• **Dataset content**
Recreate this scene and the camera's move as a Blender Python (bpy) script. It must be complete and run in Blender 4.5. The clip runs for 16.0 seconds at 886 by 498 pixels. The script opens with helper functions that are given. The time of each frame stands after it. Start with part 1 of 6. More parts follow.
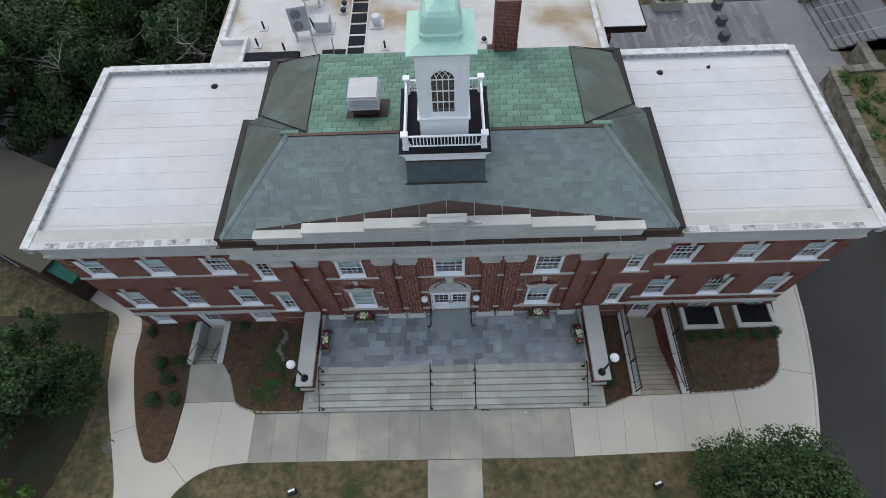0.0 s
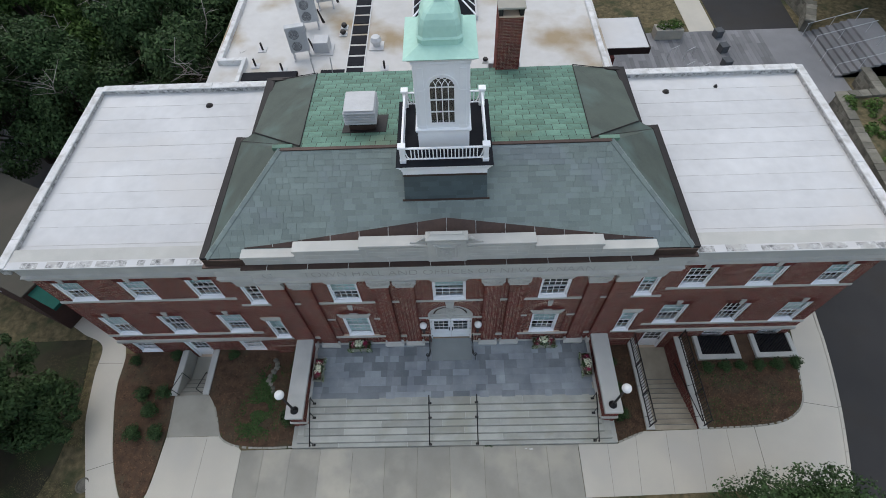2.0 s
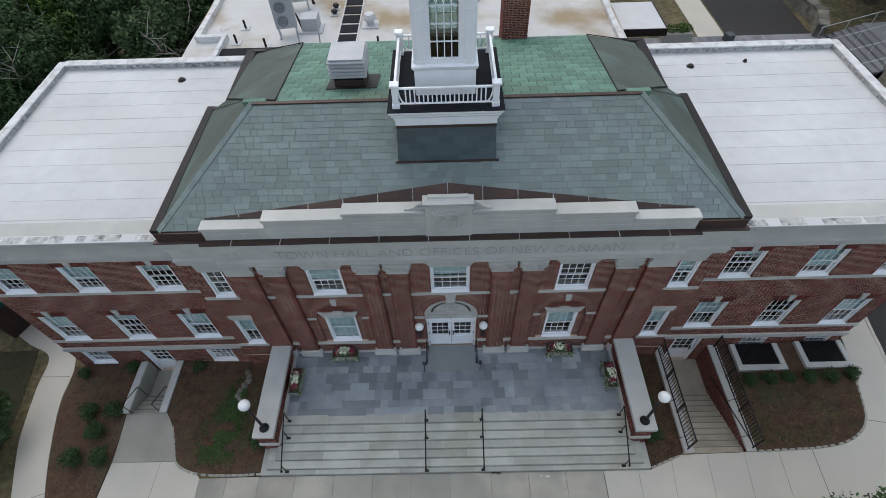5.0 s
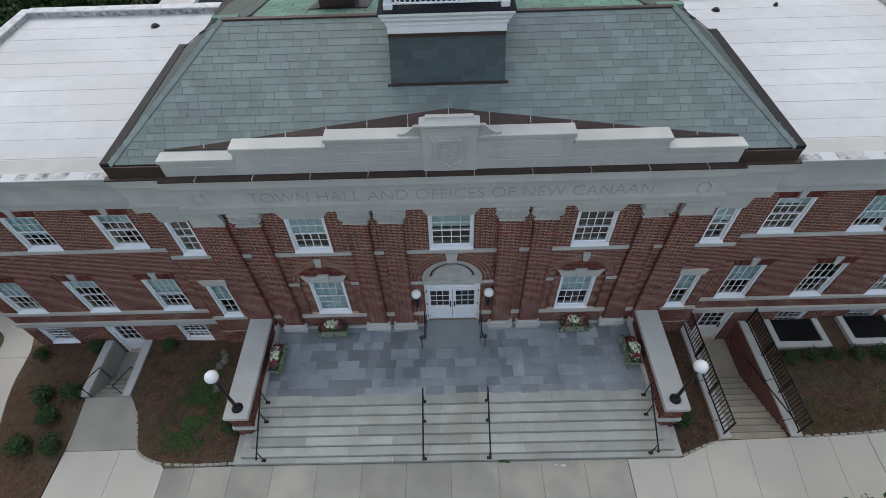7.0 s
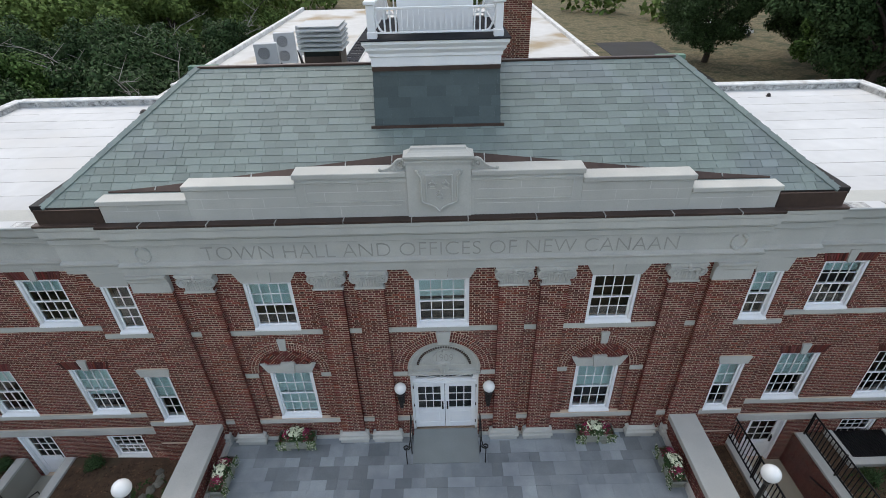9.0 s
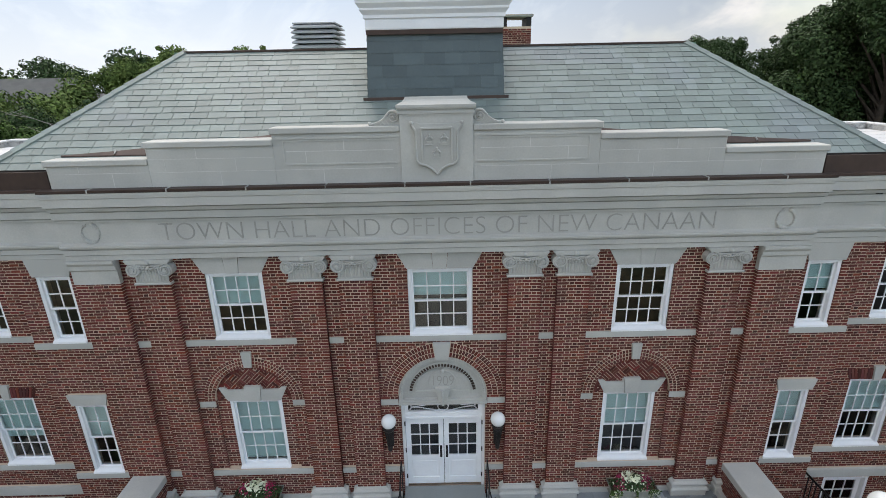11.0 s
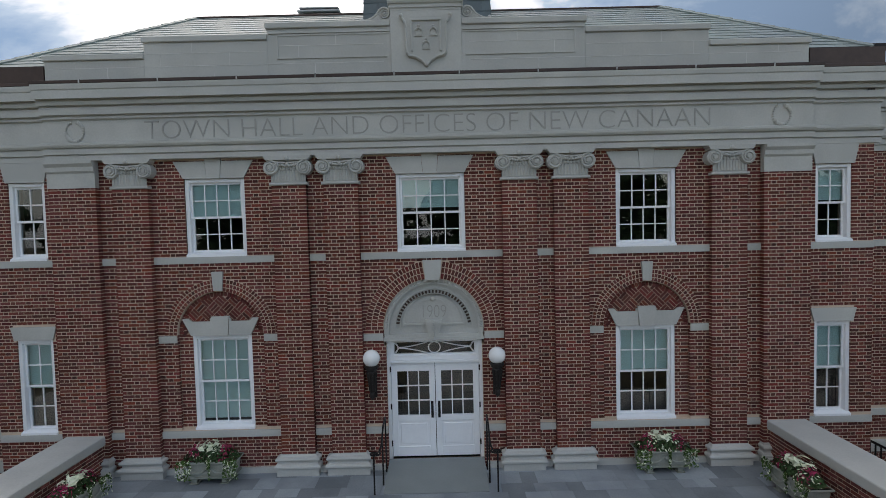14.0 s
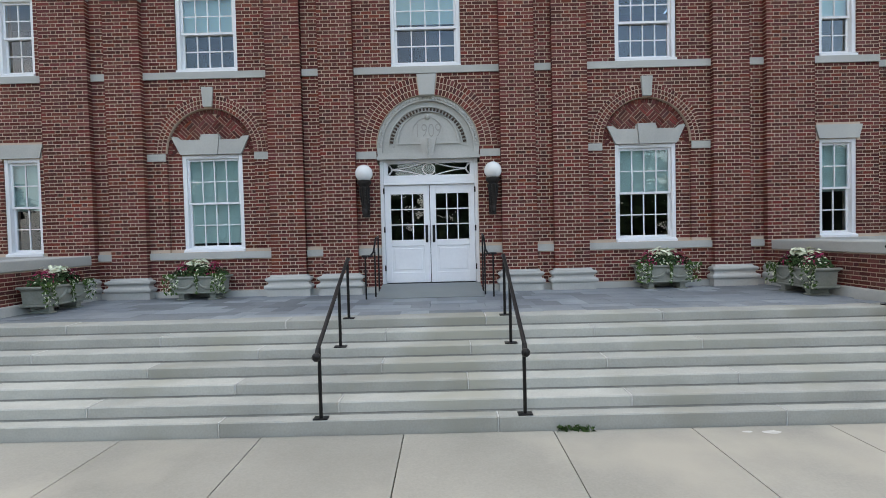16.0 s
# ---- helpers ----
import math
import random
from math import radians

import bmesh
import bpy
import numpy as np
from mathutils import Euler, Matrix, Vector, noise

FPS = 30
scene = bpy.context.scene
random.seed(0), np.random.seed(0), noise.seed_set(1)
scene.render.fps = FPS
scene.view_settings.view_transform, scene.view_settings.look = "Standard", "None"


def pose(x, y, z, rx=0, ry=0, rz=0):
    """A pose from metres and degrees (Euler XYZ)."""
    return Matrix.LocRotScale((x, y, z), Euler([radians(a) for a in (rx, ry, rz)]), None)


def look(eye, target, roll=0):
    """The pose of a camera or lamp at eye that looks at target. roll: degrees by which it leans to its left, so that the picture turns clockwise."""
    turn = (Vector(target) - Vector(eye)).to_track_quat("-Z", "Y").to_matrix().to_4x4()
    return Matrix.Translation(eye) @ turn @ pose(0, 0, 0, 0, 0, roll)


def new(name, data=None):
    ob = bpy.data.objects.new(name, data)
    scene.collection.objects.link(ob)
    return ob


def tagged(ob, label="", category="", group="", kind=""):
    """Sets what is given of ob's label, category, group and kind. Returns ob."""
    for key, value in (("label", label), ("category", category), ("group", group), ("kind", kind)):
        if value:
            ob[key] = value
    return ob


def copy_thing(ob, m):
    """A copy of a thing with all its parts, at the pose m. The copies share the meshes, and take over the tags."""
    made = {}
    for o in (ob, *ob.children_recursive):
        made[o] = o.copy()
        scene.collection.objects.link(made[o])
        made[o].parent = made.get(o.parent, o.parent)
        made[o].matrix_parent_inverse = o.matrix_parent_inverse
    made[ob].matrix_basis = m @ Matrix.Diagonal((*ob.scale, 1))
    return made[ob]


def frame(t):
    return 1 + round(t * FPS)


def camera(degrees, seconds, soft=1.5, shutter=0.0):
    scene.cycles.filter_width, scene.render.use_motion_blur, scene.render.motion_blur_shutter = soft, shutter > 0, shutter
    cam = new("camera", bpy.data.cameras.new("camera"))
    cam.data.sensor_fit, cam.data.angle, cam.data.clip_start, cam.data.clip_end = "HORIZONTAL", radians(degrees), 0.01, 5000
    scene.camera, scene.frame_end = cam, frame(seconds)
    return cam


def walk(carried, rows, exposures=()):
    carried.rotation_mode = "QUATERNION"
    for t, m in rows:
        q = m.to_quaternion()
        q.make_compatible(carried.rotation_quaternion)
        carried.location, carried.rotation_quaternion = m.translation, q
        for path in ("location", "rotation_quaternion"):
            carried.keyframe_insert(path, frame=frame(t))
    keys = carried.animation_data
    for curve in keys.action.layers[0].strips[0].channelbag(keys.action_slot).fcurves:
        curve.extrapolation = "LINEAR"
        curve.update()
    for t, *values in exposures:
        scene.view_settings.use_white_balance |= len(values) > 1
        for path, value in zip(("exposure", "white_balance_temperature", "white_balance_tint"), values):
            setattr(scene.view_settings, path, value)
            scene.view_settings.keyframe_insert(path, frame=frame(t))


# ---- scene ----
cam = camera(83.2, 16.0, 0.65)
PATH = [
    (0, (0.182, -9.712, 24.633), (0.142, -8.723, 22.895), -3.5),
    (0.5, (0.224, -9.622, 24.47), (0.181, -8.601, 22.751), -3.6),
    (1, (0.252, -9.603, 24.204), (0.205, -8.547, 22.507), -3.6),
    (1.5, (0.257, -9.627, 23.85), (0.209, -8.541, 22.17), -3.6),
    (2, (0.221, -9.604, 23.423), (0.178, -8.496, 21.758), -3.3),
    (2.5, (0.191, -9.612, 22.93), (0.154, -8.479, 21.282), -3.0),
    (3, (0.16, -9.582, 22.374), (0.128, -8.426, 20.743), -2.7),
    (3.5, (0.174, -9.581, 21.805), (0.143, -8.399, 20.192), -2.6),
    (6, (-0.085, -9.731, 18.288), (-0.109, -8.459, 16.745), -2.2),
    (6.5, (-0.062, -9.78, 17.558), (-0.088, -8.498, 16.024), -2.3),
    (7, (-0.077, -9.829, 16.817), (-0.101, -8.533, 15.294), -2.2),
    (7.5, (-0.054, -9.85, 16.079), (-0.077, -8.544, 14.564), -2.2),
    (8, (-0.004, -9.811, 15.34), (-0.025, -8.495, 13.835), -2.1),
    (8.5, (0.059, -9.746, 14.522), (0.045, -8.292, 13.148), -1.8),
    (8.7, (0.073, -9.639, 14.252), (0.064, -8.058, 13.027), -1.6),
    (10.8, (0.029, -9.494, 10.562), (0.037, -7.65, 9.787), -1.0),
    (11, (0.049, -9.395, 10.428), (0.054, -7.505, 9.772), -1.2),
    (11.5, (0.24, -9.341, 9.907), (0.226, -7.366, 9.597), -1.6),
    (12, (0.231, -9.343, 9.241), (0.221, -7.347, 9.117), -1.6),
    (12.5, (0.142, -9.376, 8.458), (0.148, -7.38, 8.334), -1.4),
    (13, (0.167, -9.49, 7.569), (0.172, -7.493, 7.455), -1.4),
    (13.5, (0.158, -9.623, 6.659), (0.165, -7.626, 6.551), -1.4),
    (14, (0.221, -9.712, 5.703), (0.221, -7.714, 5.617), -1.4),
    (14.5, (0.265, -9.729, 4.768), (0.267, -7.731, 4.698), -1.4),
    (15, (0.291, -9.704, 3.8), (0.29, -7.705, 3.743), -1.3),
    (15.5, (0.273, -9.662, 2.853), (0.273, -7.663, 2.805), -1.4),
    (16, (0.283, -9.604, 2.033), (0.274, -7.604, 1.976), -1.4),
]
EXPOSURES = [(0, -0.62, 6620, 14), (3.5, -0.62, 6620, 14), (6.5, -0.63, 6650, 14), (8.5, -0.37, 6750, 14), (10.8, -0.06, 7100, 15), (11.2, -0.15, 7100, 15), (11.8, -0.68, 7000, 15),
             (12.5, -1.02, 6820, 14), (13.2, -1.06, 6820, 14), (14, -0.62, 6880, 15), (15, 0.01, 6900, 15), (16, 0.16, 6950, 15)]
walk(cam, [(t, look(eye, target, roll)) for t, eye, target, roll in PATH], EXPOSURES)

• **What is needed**
Repeat the listing in full and exactly. Leave any pictures out.

• **The result**
Recreate this scene and the camera's move as a Blender Python (bpy) script. It must be complete and run in Blender 4.5. The clip runs for 16.0 seconds at 886 by 498 pixels. The script opens with helper functions that are given. The time of each frame stands after it. Start with part 1 of 6. More parts follow.
0.0 s
2.0 s
5.0 s
7.0 s
9.0 s
11.0 s
14.0 s
16.0 s
# ---- helpers ----
import math
import random
from math import radians

import bmesh
import bpy
import numpy as np
from mathutils import Euler, Matrix, Vector, noise

FPS = 30
scene = bpy.context.scene
random.seed(0), np.random.seed(0), noise.seed_set(1)
scene.render.fps = FPS
scene.view_settings.view_transform, scene.view_settings.look = "Standard", "None"


def pose(x, y, z, rx=0, ry=0, rz=0):
    """A pose from metres and degrees (Euler XYZ)."""
    return Matrix.LocRotScale((x, y, z), Euler([radians(a) for a in (rx, ry, rz)]), None)


def look(eye, target, roll=0):
    """The pose of a camera or lamp at eye that looks at target. roll: degrees by which it leans to its left, so that the picture turns clockwise."""
    turn = (Vector(target) - Vector(eye)).to_track_quat("-Z", "Y").to_matrix().to_4x4()
    return Matrix.Translation(eye) @ turn @ pose(0, 0, 0, 0, 0, roll)


def new(name, data=None):
    ob = bpy.data.objects.new(name, data)
    scene.collection.objects.link(ob)
    return ob


def tagged(ob, label="", category="", group="", kind=""):
    """Sets what is given of ob's label, category, group and kind. Returns ob."""
    for key, value in (("label", label), ("category", category), ("group", group), ("kind", kind)):
        if value:
            ob[key] = value
    return ob


def copy_thing(ob, m):
    """A copy of a thing with all its parts, at the pose m. The copies share the meshes, and take over the tags."""
    made = {}
    for o in (ob, *ob.children_recursive):
        made[o] = o.copy()
        scene.collection.objects.link(made[o])
        made[o].parent = made.get(o.parent, o.parent)
        made[o].matrix_parent_inverse = o.matrix_parent_inverse
    made[ob].matrix_basis = m @ Matrix.Diagonal((*ob.scale, 1))
    return made[ob]


def frame(t):
    return 1 + round(t * FPS)


def camera(degrees, seconds, soft=1.5, shutter=0.0):
    scene.cycles.filter_width, scene.render.use_motion_blur, scene.render.motion_blur_shutter = soft, shutter > 0, shutter
    cam = new("camera", bpy.data.cameras.new("camera"))
    cam.data.sensor_fit, cam.data.angle, cam.data.clip_start, cam.data.clip_end = "HORIZONTAL", radians(degrees), 0.01, 5000
    scene.camera, scene.frame_end = cam, frame(seconds)
    return cam


def walk(carried, rows, exposures=()):
    carried.rotation_mode = "QUATERNION"
    for t, m in rows:
        q = m.to_quaternion()
        q.make_compatible(carried.rotation_quaternion)
        carried.location, carried.rotation_quaternion = m.translation, q
        for path in ("location", "rotation_quaternion"):
            carried.keyframe_insert(path, frame=frame(t))
    keys = carried.animation_data
    for curve in keys.action.layers[0].strips[0].channelbag(keys.action_slot).fcurves:
        curve.extrapolation = "LINEAR"
        curve.update()
    for t, *values in exposures:
        scene.view_settings.use_white_balance |= len(values) > 1
        for path, value in zip(("exposure", "white_balance_temperature", "white_balance_tint"), values):
            setattr(scene.view_settings, path, value)
            scene.view_settings.keyframe_insert(path, frame=frame(t))


# ---- scene ----
cam = camera(83.2, 16.0, 0.65)
PATH = [
    (0, (0.182, -9.712, 24.633), (0.142, -8.723, 22.895), -3.5),
    (0.5, (0.224, -9.622, 24.47), (0.181, -8.601, 22.751), -3.6),
    (1, (0.252, -9.603, 24.204), (0.205, -8.547, 22.507), -3.6),
    (1.5, (0.257, -9.627, 23.85), (0.209, -8.541, 22.17), -3.6),
    (2, (0.221, -9.604, 23.423), (0.178, -8.496, 21.758), -3.3),
    (2.5, (0.191, -9.612, 22.93), (0.154, -8.479, 21.282), -3.0),
    (3, (0.16, -9.582, 22.374), (0.128, -8.426, 20.743), -2.7),
    (3.5, (0.174, -9.581, 21.805), (0.143, -8.399, 20.192), -2.6),
    (6, (-0.085, -9.731, 18.288), (-0.109, -8.459, 16.745), -2.2),
    (6.5, (-0.062, -9.78, 17.558), (-0.088, -8.498, 16.024), -2.3),
    (7, (-0.077, -9.829, 16.817), (-0.101, -8.533, 15.294), -2.2),
    (7.5, (-0.054, -9.85, 16.079), (-0.077, -8.544, 14.564), -2.2),
    (8, (-0.004, -9.811, 15.34), (-0.025, -8.495, 13.835), -2.1),
    (8.5, (0.059, -9.746, 14.522), (0.045, -8.292, 13.148), -1.8),
    (8.7, (0.073, -9.639, 14.252), (0.064, -8.058, 13.027), -1.6),
    (10.8, (0.029, -9.494, 10.562), (0.037, -7.65, 9.787), -1.0),
    (11, (0.049, -9.395, 10.428), (0.054, -7.505, 9.772), -1.2),
    (11.5, (0.24, -9.341, 9.907), (0.226, -7.366, 9.597), -1.6),
    (12, (0.231, -9.343, 9.241), (0.221, -7.347, 9.117), -1.6),
    (12.5, (0.142, -9.376, 8.458), (0.148, -7.38, 8.334), -1.4),
    (13, (0.167, -9.49, 7.569), (0.172, -7.493, 7.455), -1.4),
    (13.5, (0.158, -9.623, 6.659), (0.165, -7.626, 6.551), -1.4),
    (14, (0.221, -9.712, 5.703), (0.221, -7.714, 5.617), -1.4),
    (14.5, (0.265, -9.729, 4.768), (0.267, -7.731, 4.698), -1.4),
    (15, (0.291, -9.704, 3.8), (0.29, -7.705, 3.743), -1.3),
    (15.5, (0.273, -9.662, 2.853), (0.273, -7.663, 2.805), -1.4),
    (16, (0.283, -9.604, 2.033), (0.274, -7.604, 1.976), -1.4),
]
EXPOSURES = [(0, -0.62, 6620, 14), (3.5, -0.62, 6620, 14), (6.5, -0.63, 6650, 14), (8.5, -0.37, 6750, 14), (10.8, -0.06, 7100, 15), (11.2, -0.15, 7100, 15), (11.8, -0.68, 7000, 15),
             (12.5, -1.02, 6820, 14), (13.2, -1.06, 6820, 14), (14, -0.62, 6880, 15), (15, 0.01, 6900, 15), (16, 0.16, 6950, 15)]
walk(cam, [(t, look(eye, target, roll)) for t, eye, target, roll in PATH], EXPOSURES)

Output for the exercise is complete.